++++ Data section ++++

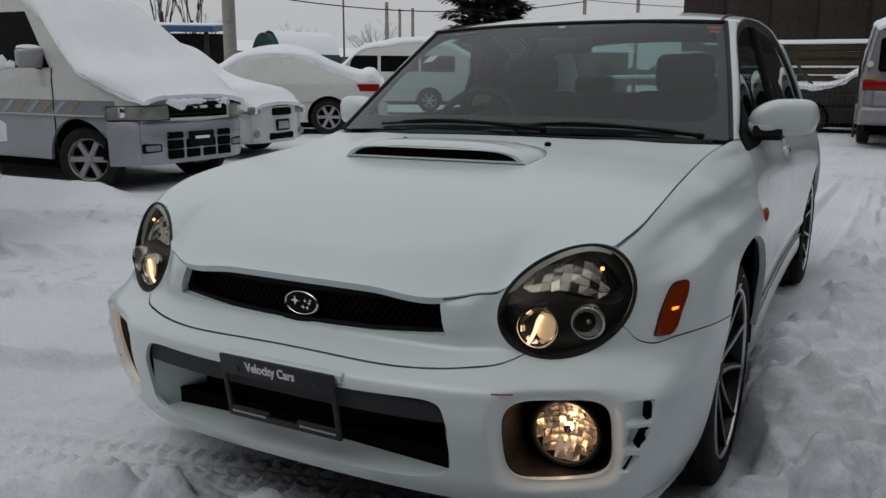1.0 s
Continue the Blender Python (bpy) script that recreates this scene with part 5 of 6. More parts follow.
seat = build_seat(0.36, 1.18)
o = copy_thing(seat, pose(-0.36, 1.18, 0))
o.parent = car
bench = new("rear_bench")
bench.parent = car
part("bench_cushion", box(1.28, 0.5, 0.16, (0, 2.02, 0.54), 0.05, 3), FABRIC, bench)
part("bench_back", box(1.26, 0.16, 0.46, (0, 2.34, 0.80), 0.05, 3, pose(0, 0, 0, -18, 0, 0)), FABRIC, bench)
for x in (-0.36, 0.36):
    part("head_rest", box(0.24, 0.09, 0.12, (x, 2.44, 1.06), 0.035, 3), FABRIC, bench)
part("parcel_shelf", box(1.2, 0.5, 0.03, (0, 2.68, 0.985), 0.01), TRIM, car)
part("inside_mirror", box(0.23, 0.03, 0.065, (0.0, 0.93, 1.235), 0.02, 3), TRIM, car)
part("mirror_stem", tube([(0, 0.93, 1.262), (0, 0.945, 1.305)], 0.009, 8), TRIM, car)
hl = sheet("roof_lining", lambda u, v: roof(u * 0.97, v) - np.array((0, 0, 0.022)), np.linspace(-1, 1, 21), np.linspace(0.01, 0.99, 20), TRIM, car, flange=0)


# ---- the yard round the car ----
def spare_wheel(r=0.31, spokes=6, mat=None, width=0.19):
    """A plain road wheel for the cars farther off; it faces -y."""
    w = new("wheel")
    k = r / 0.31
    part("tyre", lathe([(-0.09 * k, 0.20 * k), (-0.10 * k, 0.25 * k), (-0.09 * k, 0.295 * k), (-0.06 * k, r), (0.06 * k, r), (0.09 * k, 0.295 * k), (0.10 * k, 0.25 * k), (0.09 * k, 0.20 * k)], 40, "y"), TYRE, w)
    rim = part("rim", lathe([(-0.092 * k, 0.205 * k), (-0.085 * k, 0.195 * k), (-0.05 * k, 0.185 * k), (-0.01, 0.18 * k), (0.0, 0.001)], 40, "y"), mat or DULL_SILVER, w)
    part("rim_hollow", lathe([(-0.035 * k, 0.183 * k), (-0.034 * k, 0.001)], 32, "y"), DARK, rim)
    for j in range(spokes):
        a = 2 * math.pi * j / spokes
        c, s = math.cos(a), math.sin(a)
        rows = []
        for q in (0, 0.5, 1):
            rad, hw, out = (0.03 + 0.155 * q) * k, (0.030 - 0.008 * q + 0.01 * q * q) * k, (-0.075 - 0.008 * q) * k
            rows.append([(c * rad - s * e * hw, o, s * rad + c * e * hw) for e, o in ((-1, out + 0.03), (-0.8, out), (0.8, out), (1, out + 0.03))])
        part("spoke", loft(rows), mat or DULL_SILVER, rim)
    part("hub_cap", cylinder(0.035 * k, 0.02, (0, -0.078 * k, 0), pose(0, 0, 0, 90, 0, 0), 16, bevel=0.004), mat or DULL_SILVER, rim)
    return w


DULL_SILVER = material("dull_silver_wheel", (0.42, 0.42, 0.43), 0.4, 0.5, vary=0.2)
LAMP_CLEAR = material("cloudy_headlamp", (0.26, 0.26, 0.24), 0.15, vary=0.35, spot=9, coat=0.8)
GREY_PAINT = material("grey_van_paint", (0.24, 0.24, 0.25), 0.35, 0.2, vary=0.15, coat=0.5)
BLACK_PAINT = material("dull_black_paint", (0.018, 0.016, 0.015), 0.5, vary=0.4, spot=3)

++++
++++ Data section ++++

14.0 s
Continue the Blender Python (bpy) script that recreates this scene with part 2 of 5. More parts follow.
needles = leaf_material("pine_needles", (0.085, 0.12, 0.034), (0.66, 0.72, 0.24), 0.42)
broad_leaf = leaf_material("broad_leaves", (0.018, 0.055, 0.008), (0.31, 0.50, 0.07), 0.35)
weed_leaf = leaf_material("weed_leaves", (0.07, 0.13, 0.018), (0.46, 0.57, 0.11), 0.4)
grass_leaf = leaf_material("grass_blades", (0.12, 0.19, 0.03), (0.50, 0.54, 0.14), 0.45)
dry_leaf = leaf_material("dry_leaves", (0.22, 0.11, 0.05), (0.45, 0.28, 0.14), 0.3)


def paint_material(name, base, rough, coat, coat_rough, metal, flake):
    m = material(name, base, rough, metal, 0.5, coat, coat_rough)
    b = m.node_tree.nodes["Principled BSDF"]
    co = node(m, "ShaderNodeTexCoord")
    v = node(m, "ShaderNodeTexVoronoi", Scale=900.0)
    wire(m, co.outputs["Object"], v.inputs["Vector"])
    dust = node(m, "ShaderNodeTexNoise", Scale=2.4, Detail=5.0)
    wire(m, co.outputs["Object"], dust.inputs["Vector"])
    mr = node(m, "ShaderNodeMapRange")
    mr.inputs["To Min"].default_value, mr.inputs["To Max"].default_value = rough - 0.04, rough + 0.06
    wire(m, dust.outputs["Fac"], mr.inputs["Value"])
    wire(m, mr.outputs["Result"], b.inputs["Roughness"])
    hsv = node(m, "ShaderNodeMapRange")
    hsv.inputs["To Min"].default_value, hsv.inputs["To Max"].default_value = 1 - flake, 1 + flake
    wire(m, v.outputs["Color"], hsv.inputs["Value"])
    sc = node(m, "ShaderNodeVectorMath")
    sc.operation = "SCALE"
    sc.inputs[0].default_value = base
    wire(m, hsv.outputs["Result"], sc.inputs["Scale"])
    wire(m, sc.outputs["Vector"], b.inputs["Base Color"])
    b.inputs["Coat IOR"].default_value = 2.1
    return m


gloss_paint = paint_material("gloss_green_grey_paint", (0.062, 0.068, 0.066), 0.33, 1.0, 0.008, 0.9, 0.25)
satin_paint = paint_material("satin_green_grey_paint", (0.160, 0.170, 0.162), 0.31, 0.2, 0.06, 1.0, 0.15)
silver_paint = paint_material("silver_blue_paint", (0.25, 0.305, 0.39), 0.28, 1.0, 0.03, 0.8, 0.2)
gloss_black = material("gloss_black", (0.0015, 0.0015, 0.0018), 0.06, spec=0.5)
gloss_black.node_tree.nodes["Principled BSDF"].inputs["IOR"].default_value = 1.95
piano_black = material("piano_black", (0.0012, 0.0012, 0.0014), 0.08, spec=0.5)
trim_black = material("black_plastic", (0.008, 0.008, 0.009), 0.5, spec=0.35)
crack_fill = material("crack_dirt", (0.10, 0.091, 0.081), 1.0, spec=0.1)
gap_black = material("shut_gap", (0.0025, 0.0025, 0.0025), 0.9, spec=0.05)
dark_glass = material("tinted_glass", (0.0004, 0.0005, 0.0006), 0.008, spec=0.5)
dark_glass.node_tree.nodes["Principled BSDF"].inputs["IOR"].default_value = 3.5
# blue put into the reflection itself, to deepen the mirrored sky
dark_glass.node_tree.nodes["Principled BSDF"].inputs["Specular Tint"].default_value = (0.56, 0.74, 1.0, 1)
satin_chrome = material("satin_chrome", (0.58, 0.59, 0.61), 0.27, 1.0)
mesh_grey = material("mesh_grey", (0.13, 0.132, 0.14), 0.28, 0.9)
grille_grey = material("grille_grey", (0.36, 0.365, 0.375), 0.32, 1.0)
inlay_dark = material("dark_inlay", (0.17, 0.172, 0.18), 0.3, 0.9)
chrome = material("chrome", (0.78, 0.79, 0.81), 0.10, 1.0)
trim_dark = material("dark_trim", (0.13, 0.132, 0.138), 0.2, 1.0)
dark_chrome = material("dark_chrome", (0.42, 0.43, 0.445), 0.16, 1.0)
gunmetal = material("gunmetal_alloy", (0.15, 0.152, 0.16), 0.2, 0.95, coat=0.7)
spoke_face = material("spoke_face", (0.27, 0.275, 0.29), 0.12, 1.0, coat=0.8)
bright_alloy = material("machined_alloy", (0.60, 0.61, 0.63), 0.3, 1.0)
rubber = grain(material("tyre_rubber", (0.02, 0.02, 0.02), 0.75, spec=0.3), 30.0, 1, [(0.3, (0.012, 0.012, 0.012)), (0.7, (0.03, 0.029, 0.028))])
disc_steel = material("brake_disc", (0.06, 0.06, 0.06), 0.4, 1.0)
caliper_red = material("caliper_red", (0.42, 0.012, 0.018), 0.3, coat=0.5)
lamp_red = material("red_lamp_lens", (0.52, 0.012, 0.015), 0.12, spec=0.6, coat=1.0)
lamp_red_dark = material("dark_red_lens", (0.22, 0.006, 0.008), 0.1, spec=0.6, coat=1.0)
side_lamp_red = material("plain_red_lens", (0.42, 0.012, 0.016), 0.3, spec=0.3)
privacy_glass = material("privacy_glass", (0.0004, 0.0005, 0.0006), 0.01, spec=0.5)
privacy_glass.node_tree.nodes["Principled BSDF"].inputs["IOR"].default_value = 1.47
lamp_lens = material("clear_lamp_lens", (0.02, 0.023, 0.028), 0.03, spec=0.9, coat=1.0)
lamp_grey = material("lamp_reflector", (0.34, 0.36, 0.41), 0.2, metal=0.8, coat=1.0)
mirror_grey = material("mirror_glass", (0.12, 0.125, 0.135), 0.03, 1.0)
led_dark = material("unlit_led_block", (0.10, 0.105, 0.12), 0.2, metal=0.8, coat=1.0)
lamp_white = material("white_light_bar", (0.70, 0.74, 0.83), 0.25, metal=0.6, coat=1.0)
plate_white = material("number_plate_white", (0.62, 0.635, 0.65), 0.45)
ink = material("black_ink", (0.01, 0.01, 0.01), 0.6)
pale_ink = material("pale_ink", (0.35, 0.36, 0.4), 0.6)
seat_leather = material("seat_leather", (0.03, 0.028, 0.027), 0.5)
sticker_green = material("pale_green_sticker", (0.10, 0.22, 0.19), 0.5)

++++

Select, from the listing, all lines that include the word "script".

- [Complete response]
Continue the Blender Python (bpy) script that recreates this scene with part 5 of 6. More parts follow.
Continue the Blender Python (bpy) script that recreates this scene with part 2 of 5. More parts follow.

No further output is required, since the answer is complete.